* Aim of the exercise:
Write out the opening lines of the data word for word, up to and including the line with "return r.outputs[0]", and leave every picture and every later line out.

* Dataset content:
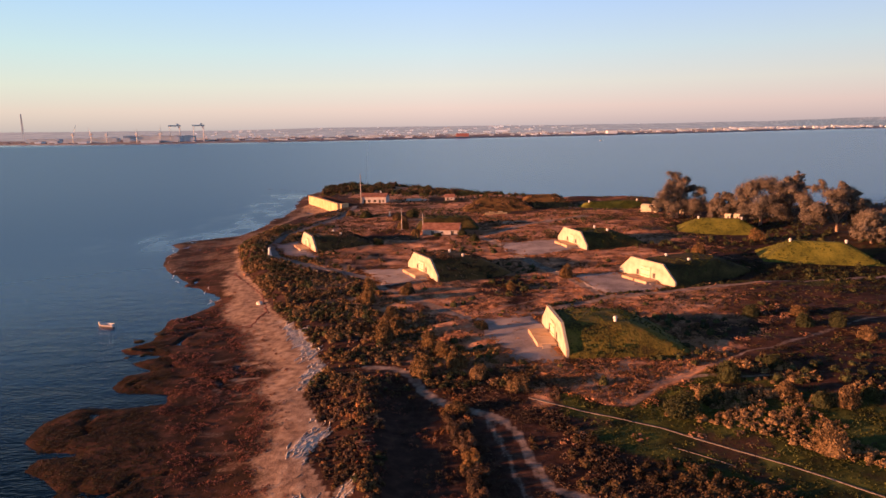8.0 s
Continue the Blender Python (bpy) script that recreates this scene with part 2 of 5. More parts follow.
def ground_material():
    m, n, l, bsdf = material("shore_ground")
    co = n.new("ShaderNodeTexCoord")

    def noise_tex(scale, detail=4, rough=0.55):
        t = n.new("ShaderNodeTexNoise")
        t.inputs["Scale"].default_value, t.inputs["Detail"].default_value, t.inputs["Roughness"].default_value = scale, detail, rough
        l.new(co.outputs["Object"], t.inputs["Vector"])
        return t.outputs[0]

    def ramp(src, stops):
        r = n.new("ShaderNodeValToRGB")
        els = r.color_ramp.elements
        while len(els) < len(stops):
            els.new(0.5)
        for e, (p, c) in zip(els, stops):
            e.position, e.color = p, (*c, 1)
        l.new(src, r.inputs[0])
        return r.outputs[0]

    wide, mid, fine = noise_tex(0.07), noise_tex(0.6, 5), noise_tex(3.0, 4)
    patch = noise_tex(0.22, 5, 0.65)
    soil = ramp(mid, [(0.3, (0.028, 0.014, 0.011)), (0.5, (0.054, 0.026, 0.020)), (0.7, (0.095, 0.050, 0.036))])
    straw = ramp(patch, [(0.37, (0.125, 0.060, 0.034)), (0.47, (0.41, 0.203, 0.122)), (0.60, (0.71, 0.39, 0.245))])
    grass = ramp(patch, [(0.34, (0.023, 0.025, 0.008)), (0.5, (0.059, 0.069, 0.015)), (0.66, (0.125, 0.136, 0.030))])
    sand = ramp(mid, [(0.30, (0.16, 0.102, 0.078)), (0.5, (0.33, 0.227, 0.168)), (0.70, (0.51, 0.38, 0.288))])
    mud = ramp(patch, [(0.35, (0.017, 0.010, 0.006)), (0.5, (0.046, 0.023, 0.014)), (0.68, (0.125, 0.056, 0.038))])
    wrack = ramp(mid, [(0.3, (0.40, 0.32, 0.28)), (0.5, (0.68, 0.60, 0.54)), (0.7, (0.82, 0.76, 0.71))])
    track = ramp(mid, [(0.3, (0.13, 0.100, 0.087)), (0.5, (0.255, 0.203, 0.180)), (0.7, (0.42, 0.345, 0.308))])
    covers = []
    for name in ("cover_a", "cover_b"):
        a = n.new("ShaderNodeAttribute")
        a.attribute_name = name
        s = n.new("ShaderNodeSeparateColor")
        l.new(a.outputs["Color"], s.inputs[0])
        covers += [s.outputs[0], s.outputs[1], s.outputs[2]]
    last = soil
    for mask, colour in zip((covers[5], covers[4], covers[1], covers[0], covers[2], covers[3]), (straw, grass, mud, sand, wrack, track)):
        # ragged edges: the cover is thinned by fine noise
        add = n.new("ShaderNodeMath")
        add.operation = "MULTIPLY_ADD"
        l.new(fine, add.inputs[0])
        add.inputs[1].default_value = 0.7
        l.new(mask, add.inputs[2])
        cut = n.new("ShaderNodeMapRange")
        cut.inputs["From Min"].default_value, cut.inputs["From Max"].default_value = 0.62, 1.08
        l.new(add.outputs[0], cut.inputs["Value"])
        mix = n.new("ShaderNodeMix")
        mix.data_type = "RGBA"
        l.new(cut.outputs[0], mix.inputs["Factor"])
        l.new(last, mix.inputs["A"])
        l.new(colour, mix.inputs["B"])
        last = mix.outputs["Result"]
    l.new(last, bsdf.inputs["Base Color"])
    bsdf.inputs["Roughness"].default_value = 0.95
    bsdf.inputs["Specular IOR Level"].default_value = 0.15
    b = n.new("ShaderNodeBump")
    b.inputs["Strength"].default_value, b.inputs["Distance"].default_value = 0.4, 0.2
    mixh = n.new("ShaderNodeMath")
    mixh.operation = "ADD"
    l.new(mid, mixh.inputs[0])
    l.new(fine, mixh.inputs[1])
    l.new(mixh.outputs[0], b.inputs["Height"])
    l.new(b.outputs[0], bsdf.inputs["Normal"])
    return m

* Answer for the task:
8.0 s
Continue the Blender Python (bpy) script that recreates this scene with part 2 of 5. More parts follow.
def ground_material():
    m, n, l, bsdf = material("shore_ground")
    co = n.new("ShaderNodeTexCoord")

    def noise_tex(scale, detail=4, rough=0.55):
        t = n.new("ShaderNodeTexNoise")
        t.inputs["Scale"].default_value, t.inputs["Detail"].default_value, t.inputs["Roughness"].default_value = scale, detail, rough
        l.new(co.outputs["Object"], t.inputs["Vector"])
        return t.outputs[0]

    def ramp(src, stops):
        r = n.new("ShaderNodeValToRGB")
        els = r.color_ramp.elements
        while len(els) < len(stops):
            els.new(0.5)
        for e, (p, c) in zip(els, stops):
            e.position, e.color = p, (*c, 1)
        l.new(src, r.inputs[0])
        return r.outputs[0]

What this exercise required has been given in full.